Inwiefern ausgerechnet Skulptur und Fotografie als Bereiche für die Ausstellung zusammenpassen, erschließt sich einem dabei erst umfänglich, wenn man selbst durch die Räume schreitet. "Ich glaube, viele Arbeiten haben eine installative Natur bekommen, schon allein dadurch, dass sie mit dem Raum arbeiten", erklärt Kaltofen, wobei auch das Gebäude und sein aktueller Zustand diese Arbeitsweise befürworte und neue Möglichkeiten schaffe. „Wenn wir jetzt von einem White Cube sprechen würden, dann könnte mit dem Gebäude gar nicht so gearbeitet werden. Hier ist es jetzt aber wirklich so gewesen: Erst streiche ich etwas, dann tapeziere ich alles (mit Fotodrucken Anm. d. Red.) voll, als nächstes hänge eine Lampe ab oder baue etwas Neues hinein. Das wäre in einem musealen Kontext nicht in der Form möglich.“
EIN BERUHIGENDER GEDANKE
Vielleicht liegt das Tröstliche von "Lost in Transition" gerade darin, dass uns die Ausstellung aus unterschiedlichsten Blickwinkeln einen bestimmten Gedanken mit auf den Weg gibt, den wir sonst nur zu gerne immer wieder vergessen: nämlich, dass der Wandel kein Ausnahmezustand, sondern unser stetiger Begleiter und Grundtenor ist.
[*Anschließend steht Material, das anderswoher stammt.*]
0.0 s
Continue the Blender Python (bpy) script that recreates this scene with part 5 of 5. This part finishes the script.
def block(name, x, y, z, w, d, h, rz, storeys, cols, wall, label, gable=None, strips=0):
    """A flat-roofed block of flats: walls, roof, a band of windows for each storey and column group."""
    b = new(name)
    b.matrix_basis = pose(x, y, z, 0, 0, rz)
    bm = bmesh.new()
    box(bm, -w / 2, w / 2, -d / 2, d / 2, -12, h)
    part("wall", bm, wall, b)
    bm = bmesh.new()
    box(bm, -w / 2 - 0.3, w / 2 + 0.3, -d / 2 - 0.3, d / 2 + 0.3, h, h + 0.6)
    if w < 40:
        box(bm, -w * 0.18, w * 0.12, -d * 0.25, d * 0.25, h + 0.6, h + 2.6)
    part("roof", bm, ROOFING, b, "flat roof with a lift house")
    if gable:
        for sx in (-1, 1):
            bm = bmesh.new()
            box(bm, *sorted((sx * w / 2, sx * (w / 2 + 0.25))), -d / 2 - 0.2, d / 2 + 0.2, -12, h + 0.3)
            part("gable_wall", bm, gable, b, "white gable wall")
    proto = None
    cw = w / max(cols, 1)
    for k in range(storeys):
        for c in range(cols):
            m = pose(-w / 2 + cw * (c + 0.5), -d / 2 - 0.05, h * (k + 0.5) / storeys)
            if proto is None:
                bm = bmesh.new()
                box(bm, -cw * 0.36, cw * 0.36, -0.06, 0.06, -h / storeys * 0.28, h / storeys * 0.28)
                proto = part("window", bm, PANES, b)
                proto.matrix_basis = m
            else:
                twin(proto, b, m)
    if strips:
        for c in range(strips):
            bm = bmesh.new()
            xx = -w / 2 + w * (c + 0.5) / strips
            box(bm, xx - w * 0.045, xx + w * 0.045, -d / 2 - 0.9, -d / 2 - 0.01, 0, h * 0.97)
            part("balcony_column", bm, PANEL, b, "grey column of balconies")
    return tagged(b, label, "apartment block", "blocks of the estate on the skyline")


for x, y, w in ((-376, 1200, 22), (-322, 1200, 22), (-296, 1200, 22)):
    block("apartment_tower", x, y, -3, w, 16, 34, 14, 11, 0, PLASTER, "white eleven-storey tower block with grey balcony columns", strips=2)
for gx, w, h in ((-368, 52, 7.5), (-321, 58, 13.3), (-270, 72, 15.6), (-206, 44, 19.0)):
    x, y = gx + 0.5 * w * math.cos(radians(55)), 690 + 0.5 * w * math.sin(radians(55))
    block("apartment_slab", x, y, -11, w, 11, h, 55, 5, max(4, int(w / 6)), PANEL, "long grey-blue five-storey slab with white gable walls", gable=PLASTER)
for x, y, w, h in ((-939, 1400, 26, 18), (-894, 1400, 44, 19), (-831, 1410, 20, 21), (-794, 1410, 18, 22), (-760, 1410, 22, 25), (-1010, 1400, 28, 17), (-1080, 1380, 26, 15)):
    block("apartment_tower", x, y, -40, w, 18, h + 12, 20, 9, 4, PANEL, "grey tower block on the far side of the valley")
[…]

Nichts ist je so geblieben, wie es schon immer war - und vermutlich ist das auch gut so. Der Wandel, die Veränderung und das Ungewisse mögen aufregend, aufreibend und manches mal auch wehtun, doch wenn wir sie akzeptieren und uns der Ungewissheit mutig stellen, liegt darin vielleicht ebenso das Potenzial vergraben daran zu wachsen - sei es ganz persönlich oder als Gesellschaft.
Der unentwegte Versuch an etwas festzuhalten, das wir ohnehin nicht aufhalten können, wird uns jedenfalls nur Kraft rauben, die wir anderweitig allesamt gut gebrauchen könnten für die guten Dinge im Leben. Wenn wir also die Räumlichkeiten am Damm 46 nach dem Besuch der Ausstellung wieder verlassen, sollten wir ihr künstlerisches Angebot als eine Einladung zum Perspektivwechsel begreifen. Dass wir dem Unbekannten zukünftig lieber mit Neugier statt sorgenvoller Mine begegnen. Finden statt Verlorengehen.